The Klee–Minty cube was actually designed to fool a different rule: Dantzig's highest-cost pivoting rule. This pivoting rule takes the nonbasic variable with the highest reduced cost to be its entering variable. For randomly encountered problems, this is often reasonable, but it's easily exploitable by unit conversion. In other words:

• if $x$ is one of our variables, and we make the substitution $y = Mx$ in the linear program, then $y$ will have $\frac1M$ of the reduced costs of $x$ at each stage, making it $M$ times less appealing to pivot on.
• if $s$ is the slack variable for a constraint, and we multiply the constraint by $M$, then $s$ will have $\frac1M$ of the reduced costs it used to at each stage, making it $M$ times less appealing to pivot on.

The idea in both cases is that a reduced cost is a rate of change in the objective value as the entering variable increases from $0$ to its new value. When we make a substitution, the objective values at each vertex don't actually change, because we made the substitution in the objective function as well. However, the substitution $y = Mx$ means that when $y$ enters the basis, its new value is $M$ times what $x$ would have been, so the rate of change is $M$ times less.
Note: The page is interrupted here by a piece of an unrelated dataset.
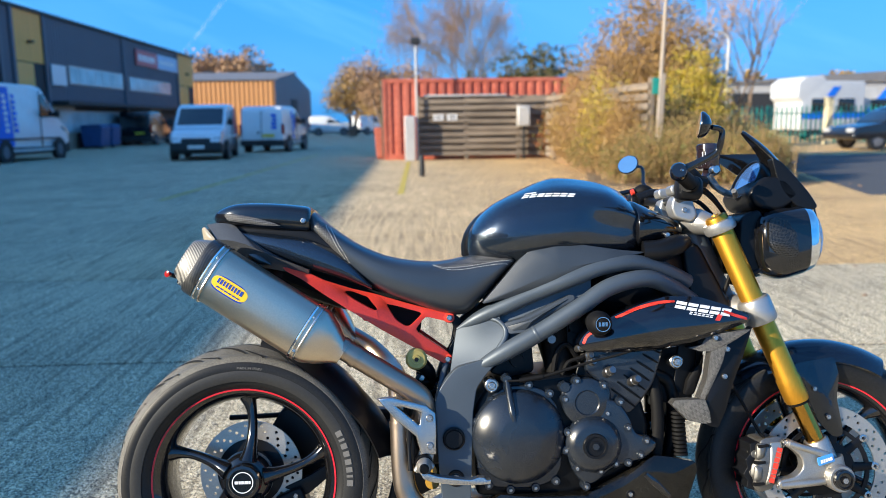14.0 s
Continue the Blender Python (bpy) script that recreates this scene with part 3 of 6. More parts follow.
for i in range(6):
    part("sign_bar", slabx(0.12, 0.125, 50.0 + 0.55 * i, 50.4 + 0.55 * i, 5.3, 5.7), WHITE, unit)
for i in range(5):
    part("sign_bar", slabx(0.12, 0.125, 54.2 + 0.7 * i, 54.7 + 0.7 * i, 5.35, 5.65), WHITE, unit)

# -- orange unit at the far end --
far_unit = thing("far_unit", "low orange-clad warehouse with a grey gable", "building", pose(-11.95, 70.2, 0) @ Matrix.Scale(1.065, 4))
gable = [(0, 0), (0, 4.7), (12, 6.0), (24, 4.7), (24, 0)]
bm = bmesh.new()
a = [bm.verts.new((-0.02, y, z)) for y, z in gable]
b = [bm.verts.new((-22, y, z)) for y, z in gable]
bm.faces.new(a), bm.faces.new(b[::-1])
for i in range(5):
    bm.faces.new((a[i], b[i], b[(i + 1) % 5], a[(i + 1) % 5]))
bmesh.ops.recalc_face_normals(bm, faces=bm.faces)
part("gable_wall", bm, CLAD, far_unit, "grey gable wall")
part("orange_wall", turned(corrugated(0, 22, 0, 4.65, 0.4, 0.03), Matrix(((0, -1, 0, 0), (1, 0, 0, -0.06), (0, 0, 1, 0), (0, 0, 0, 1)))), ORANGE, far_unit, "orange-brown profiled cladding")
part("roof", turned(merge(slabx(-22.2, 0.2, 0, 12.6, 0, 0.1)), Matrix.Translation((0, -0.2, 4.72)) @ Matrix.Rotation(math.atan2(1.3, 12), 4, "X")), ROOF, far_unit)
part("gable_door", slabx(-0.02, 0.03, 9, 13, 0, 3.4), DARKDOOR, far_unit)


# -- vehicles --
def wheel_at(parent, x, y, r, width, side):
    w = part("wheel", lathe([(r * 0.62, 0), (r, 0.02), (r, width - 0.02), (r * 0.62, width)], 28, (x, y, r), (0, 1, 0), True), VANTRIM, parent)
    part("hub_cap", lathe([(0, 0.01), (r * 0.3, 0.0), (r * 0.6, 0.02), (r * 0.62, 0.05), (r * 0.62, width - 0.05), (r * 0.6, width - 0.02), (r * 0.3, width), (0, width - 0.01)], 20, (x, y, r), (0, 1, 0)), ROOF, w)
    return w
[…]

In our case, we want to make $u_i$ and $w_i$ not just $M$ but $M^{i-1}$ times less appealing, so we substitute $y_i = M^{i-1} u_i$ and multiply the $i^{\text{th}}$ equation by $M^{i-1}$. This gives us the following:

\begin{align} y_1 &\le 1 \\ 0.2 M^2 y_2 + M y_1 &\le M \\ 0.02 M^4 y_3 + 0.2 M^3 y_2 + M^2 y_1 &\le M^2 \\ \dots & \\ 2 \cdot 0.1^{d-1} M^{2d-2} u_d + \dots + 2 \cdot 0.1^{i-1} M^{d+i-2} y_i + \dots + 0.2 M^d y_2 + M^{d-1} y_1 &\le M^{d-1} \end{align} with the objective function being to maximize $y_1 + (0.1M) y_2 + (0.1M)^2 y_3 + \dots + (0.1M)^{d-1} y_d$.

The value of $M$ should be chosen to be large enough to outweigh any naturally-occurring differences between the reduced costs. I will leave it as $M$ rather than assign it a value, but the constraints defining the canonical Klee–Minty cube are not too different in style from where we've ended up, and they have specific numbers chosen to be large enough.